The response from students has been positive. “Ninth graders love the food and think it’s really different than what they are used to. Many went to middle schools where the food was just brought in and heated up,” Kemp says. As for the junior and seniors who are allowed to leave campus? At least 50 percent eat lunch in the cafeteria, Kemp says.

But the surveying continues, and Project Bread now uses tablets to survey the students and receive nearly instant results.

“You might find something that taste tested well, once you make it in a larger recipe or once the cafeteria staff is preparing it, it doesn’t taste the same way as when we first made it, or it could just be that maybe more kids or different kids answering the survey question the second time,” says Koppe, who previously worked as the director of food services of Watertown, Mass. “Then we’re looking back at the recipe and saying, ‘is there something that we could do differently? Or should we just try another recipe,’ because it needs to be consistently getting good feedback in order to move to the next level.”

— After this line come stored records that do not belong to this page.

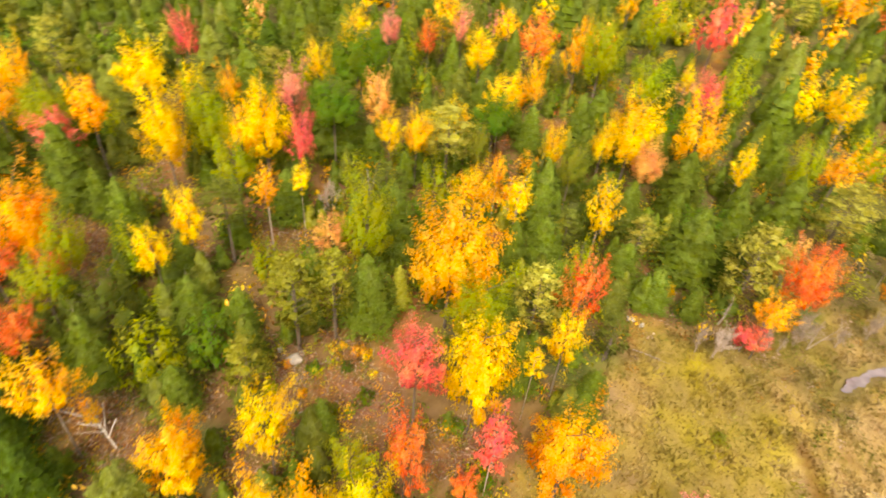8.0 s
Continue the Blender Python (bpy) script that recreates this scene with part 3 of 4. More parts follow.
maple(-67.3, 56.2, 8.1, 11.3, 7.9, "gr")
maple(-72.5, 53.6, 3.8, 8.7, 5.0, "ye")
maple(-58.1, 32.6, 4.6, 9.2, 5.0, "yg")
maple(-54.7, 25.6, 3.2, 8.6, 5.6, "ye")
maple(-52.9, 21.5, 3.0, 8.2, 4.2, "ye")
maple(-46.7, 35.3, 3.3, 8.4, 3.8, "pe")
maple(-45.2, 38.6, 5.0, 9.8, 8.1, "yg")
maple(-56.2, 51.3, 3.4, 8.5, 3.9, "ye")
maple(-72.3, 73.7, 2.6, 8.3, 4.7, "ro")
maple(-72.7, 81.8, 2.8, 8.5, 5.0, "pk")
maple(-63.4, 75.6, 5.0, 9.5, 5.3, "ye")
maple(-54.1, 69.8, 4.6, 9.2, 5.8, "ye")
maple(-51.6, 65.3, 5.2, 9.5, 5.5, "gr")
maple(-61.1, 86.2, 5.3, 9.6, 6.5, "ro")
maple(-54.2, 77.5, 3.3, 8.6, 5.7, "yo")
maple(-55.2, 89.6, 4.4, 9.3, 7.3, "or")
maple(-51.4, 90.2, 6.8, 10.6, 9.0, "yg")
maple(-42.6, 88.6, 5.7, 9.8, 6.0, "yg")
maple(-38.3, 78.4, 6.7, 10.6, 9.7, "ye")
maple(-34.2, 75.6, 5.0, 9.5, 5.3, "pe")
maple(-32.0, 84.8, 6.0, 10.3, 9.5, "yo")
maple(-36.0, 95.6, 4.1, 8.9, 5.3, "re")
maple(-26.9, 109.8, 6.0, 9.9, 6.2, "ye")
maple(-23.8, 122.1, 4.6, 8.1, 5.6, "ye")
maple(-19.9, 94.1, 4.5, 8.3, 7.2, "yg")
maple(-16.5, 99.5, 6.1, 9.0, 6.0, "or")
maple(-34.2, 99.5, 5.0, 9.6, 8.1, "yg")
maple(-49.6, 60.4, 2.8, 8.5, 5.0, "ol")
maple(-40.6, 75.3, 3.0, 8.6, 5.3, "ye")
maple(-44.6, 69.5, 3.0, 8.4, 5.3, "ye")
maple(-40.5, 68.0, 4.3, 9.0, 5.5, "ol")
maple(-37.2, 42.2, 7.6, 11.3, 11.6, "yo")
maple(-26.1, 77.9, 5.8, 4.0, 4.6, "gr")
maple(-11.7, 73.2, 4.9, 8.4, 7.6, "ro")
maple(-12.9, 65.5, 3.5, 7.4, 3.8, "or")
maple(-14.1, 65.7, 3.7, 3.0, 3.0, "re")
maple(-49.7, 6.9, 1.6, 7.6, 3.3, "ye")
maple(-46.2, 12.1, 1.8, 3.0, 1.4, "yo")
maple(-26.6, 26.4, 3.6, 8.9, 6.1, "ro")
maple(-31.3, 32.0, 4.5, 9.6, 7.4, "re")
maple(-27.7, 35.4, 5.6, 10.2, 8.9, "ye")
maple(-31.7, 40.3, 5.2, 9.6, 5.5, "yg")
maple(-27.3, 50.6, 4.4, 9.7, 7.4, "ro")
maple(-25.0, 44.6, 3.6, 8.9, 6.1, "ye")
maple(-18.4, 35.3, 5.6, 9.1, 8.7, "or")
maple(-23.6, 30.2, 2.3, 3.4, 3.2, "ro")
maple(35.6, 120.9, 4.1, 7.3, 4.2, "ro")
maple(24.8, 86.0, 2.6, 7.0, 4.5, "ye")
maple(19.1, 80.5, 4.9, 8.5, 7.8, "re")
maple(20.6, 75.5, 3.9, 7.9, 6.4, "or")
maple(23.0, 68.9, 4.4, 8.0, 4.6, "pk")
maple(29.7, 71.6, 3.7, 7.8, 6.1, "yo")
maple(26.3, 68.4, 3.6, 7.5, 4.1, "pk")
maple(43.8, 82.4, 4.1, 7.8, 5.1, "re")
maple(46.4, 83.4, 3.3, 7.3, 5.2, "yg")
maple(25.3, 60.1, 5.3, 8.5, 7.2, "pk")
maple(37.8, 68.6, 6.3, 9.1, 6.2, "re")
maple(41.4, 64.7, 6.7, 9.5, 9.5, "or")
maple(33.3, 58.6, 5.7, 8.7, 5.8, "pk")
maple(25.6, 47.3, 7.2, 9.7, 8.3, "re")
maple(32.0, 52.3, 5.9, 8.8, 5.8, "pk")
maple(33.9, 46.0, 6.4, 9.1, 6.4, "ye")
maple(23.0, 39.8, 2.7, 4.1, 3.8, "or")
maple(21.6, 30.6, 5.2, 8.4, 5.3, "re")
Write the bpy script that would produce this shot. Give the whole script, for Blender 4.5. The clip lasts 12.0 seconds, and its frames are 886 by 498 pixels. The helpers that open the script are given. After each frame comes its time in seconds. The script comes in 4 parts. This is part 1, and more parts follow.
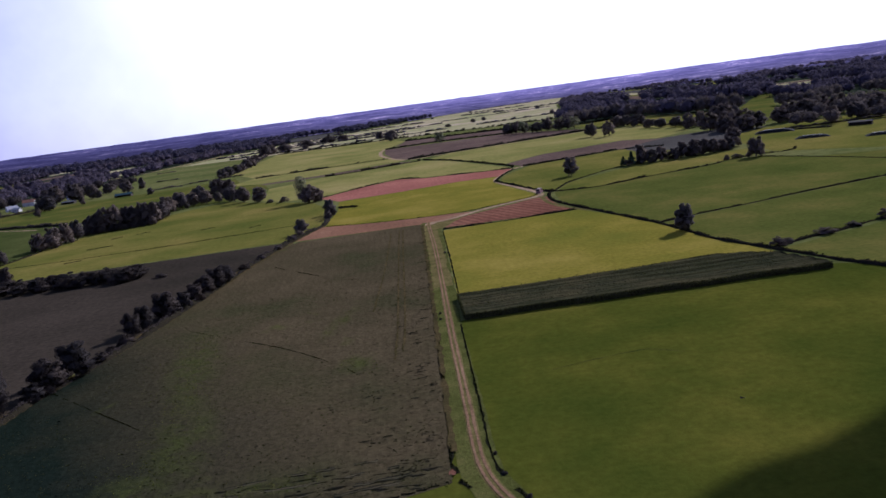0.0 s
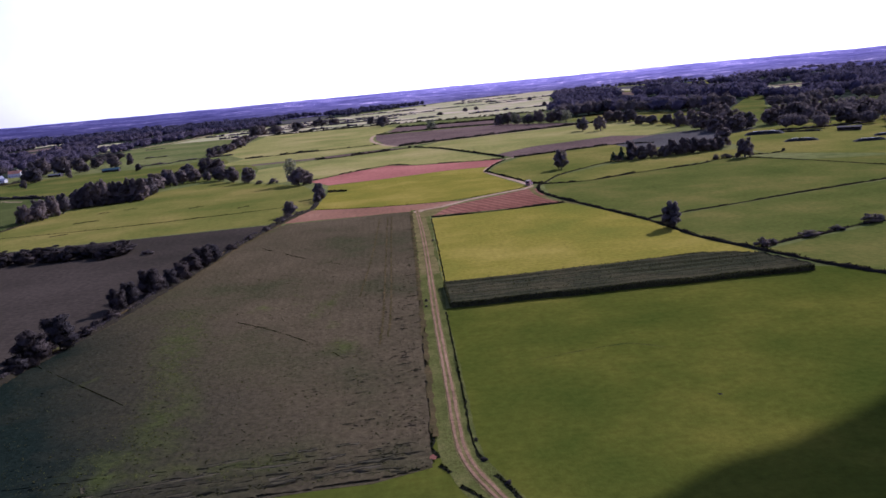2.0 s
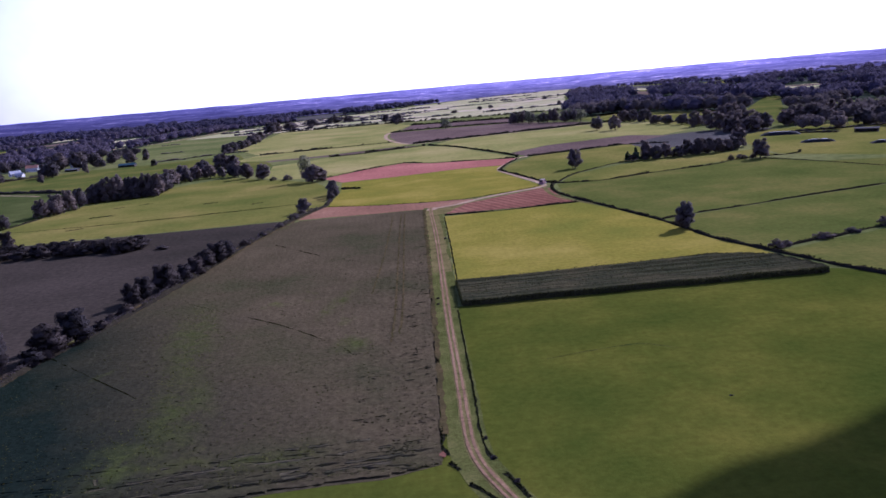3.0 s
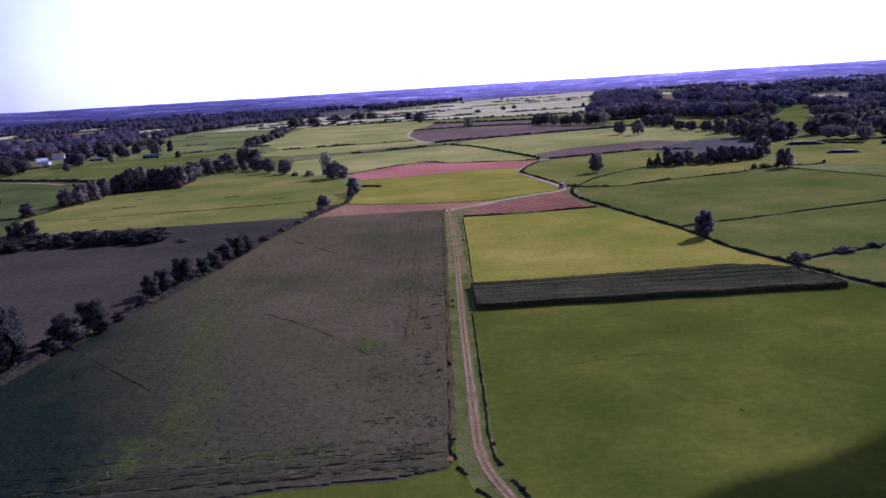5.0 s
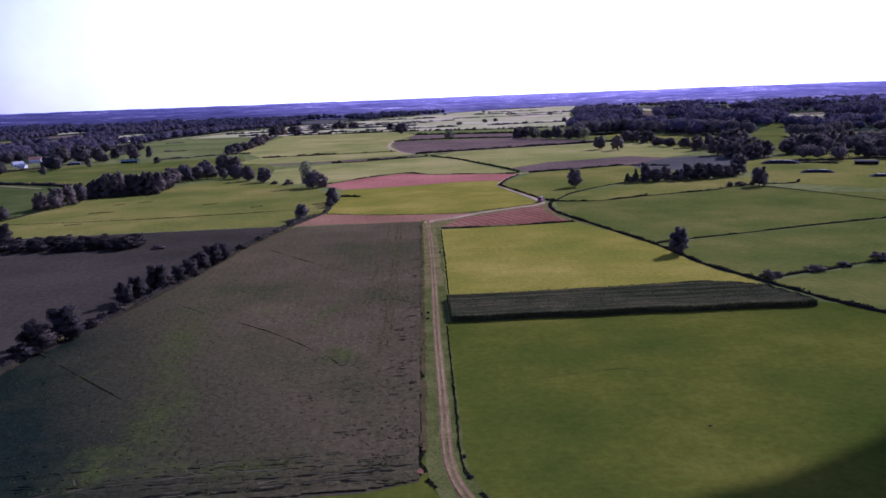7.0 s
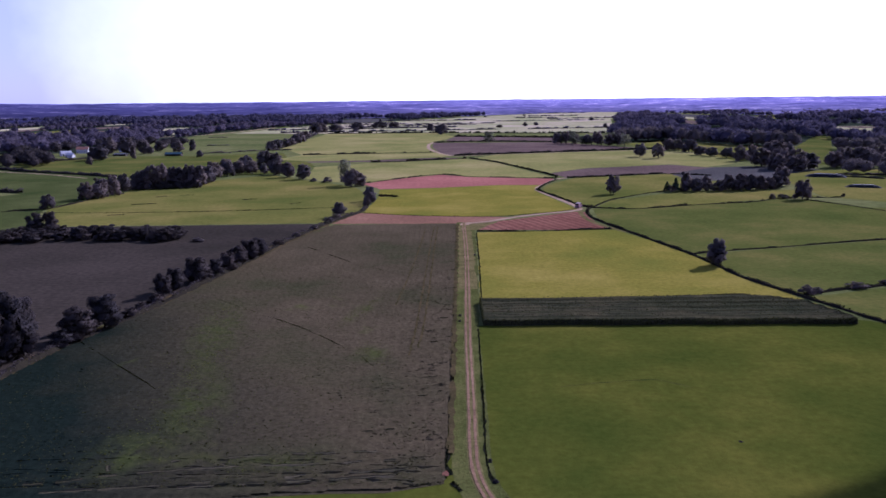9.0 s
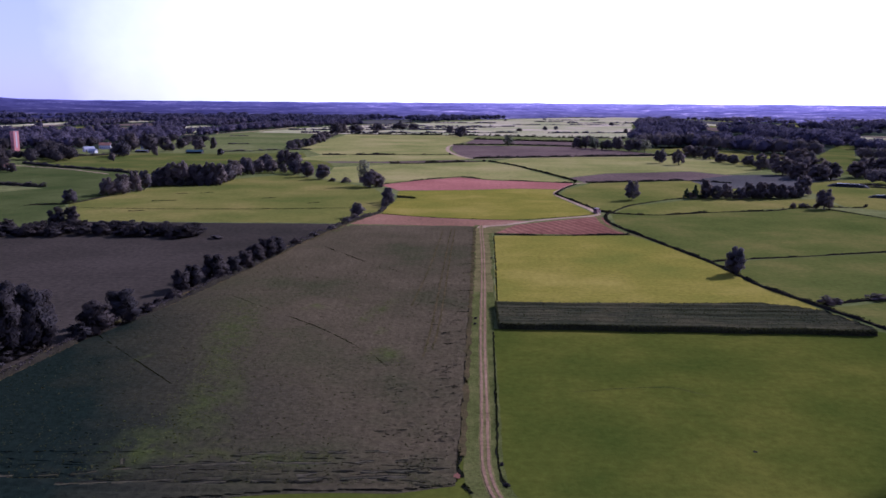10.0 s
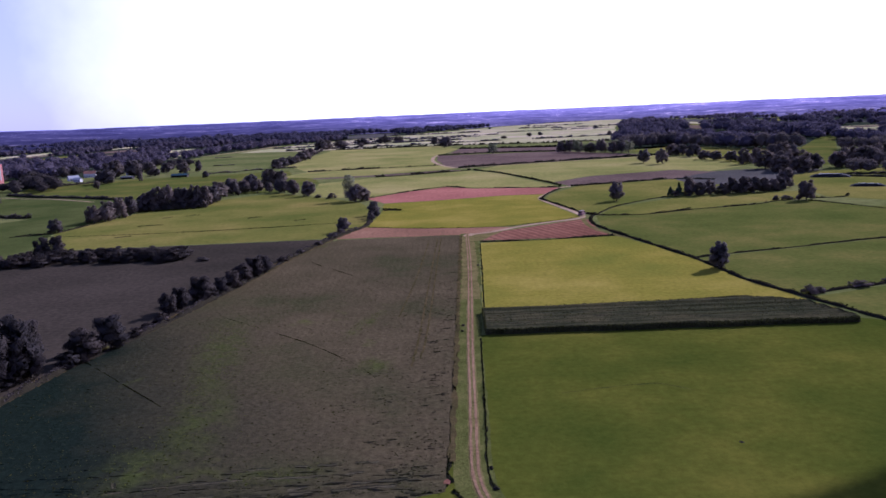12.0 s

The next level is introducing these dishes to other schools in the district, and after monthly meetings with school nutrition services that process has begun.

“We don’t envision being forever in a particular school. We envision being consultants,
but ideally it’s a self-operated kitchen,” Parker says. The plan is to keep Project Bread chefs in Fenway for another year.

“It’s been a real pleasure for our school to work with [Project Bread] and see what’s possible,” Kemp says. “When you’re working with a bureaucracy, you hear more about what you can’t get done, but here you hear what can get done.”